Mix it Up, Listen to the Fish

These are words of advice that are given out freely, but what do they actually mean? Adages like these are applicable to all types of fishing, but versatile presentations like soft plastics can really allow an angler to ‘mix it up’!

As anglers, we try to apply rules to everything; every fishing spot, every species, every lure!

“The truth is things are never set in concrete,” Jesse says, “I would say to newcomers to start off fishing the way you’re comfortable with, and then mix it up, especially if you don’t have much early success”

“Let it sink a bit more, or fish it faster, and then maybe slower – mix your plastics too!”
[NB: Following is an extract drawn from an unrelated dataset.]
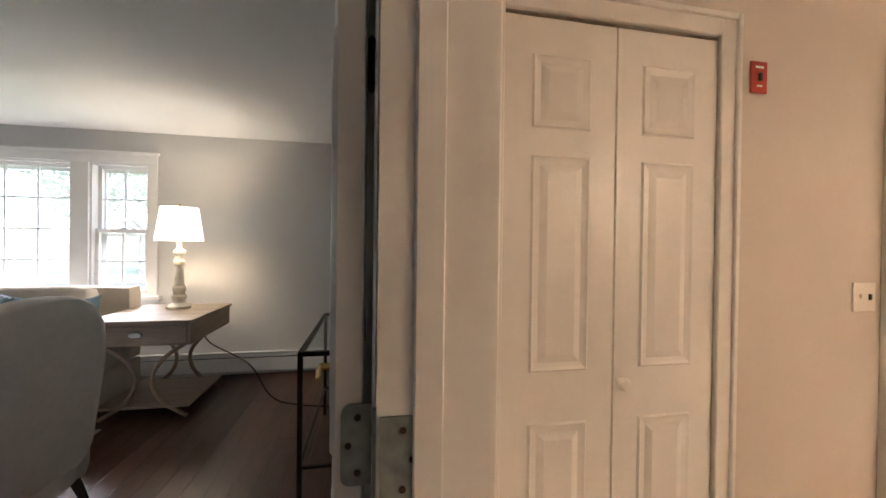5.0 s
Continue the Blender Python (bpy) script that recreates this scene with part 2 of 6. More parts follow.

Varying your approach as you go is a great way to find out what the fish want on the day. This is how you ‘listen to the fish’. Once you start catching, you’ll know you’re giving them what they want.

Going a little deeper with this theory, it’s important to pay close attention to any bites, chew marks on the plastic, or fish following it back to the rod tip. From this you can conclude that you have the fish’s attention. Trying little variations of what’s drawing attention until these bits of ‘interest’ turn into hook-ups is how anglers turn slow days into fast-paced and action-packed days they remember for a long time.

The World’s Gone Soft!

It’s clear that soft plastics have changed the fishing world, and they will continue to drive change as they evolve and open up more and more fishing opportunities. This article only covered a fraction of what is possible with these amazing inventions, and hopefully you’ll discover this as you dip your toe into the soft plastic world.

If you’ve ever been a little apprehensive or nervous about tying soft plastics – even if you’ve never fished with lures before – don’t be! These are the perfect presentations for newcomers to the sport, and there’s no limit to what they can catch. The fact that professional anglers and tournament buffs almost always have a few ready to go even if they don’t have one tied on really makes it clear: soft plastics catch fish!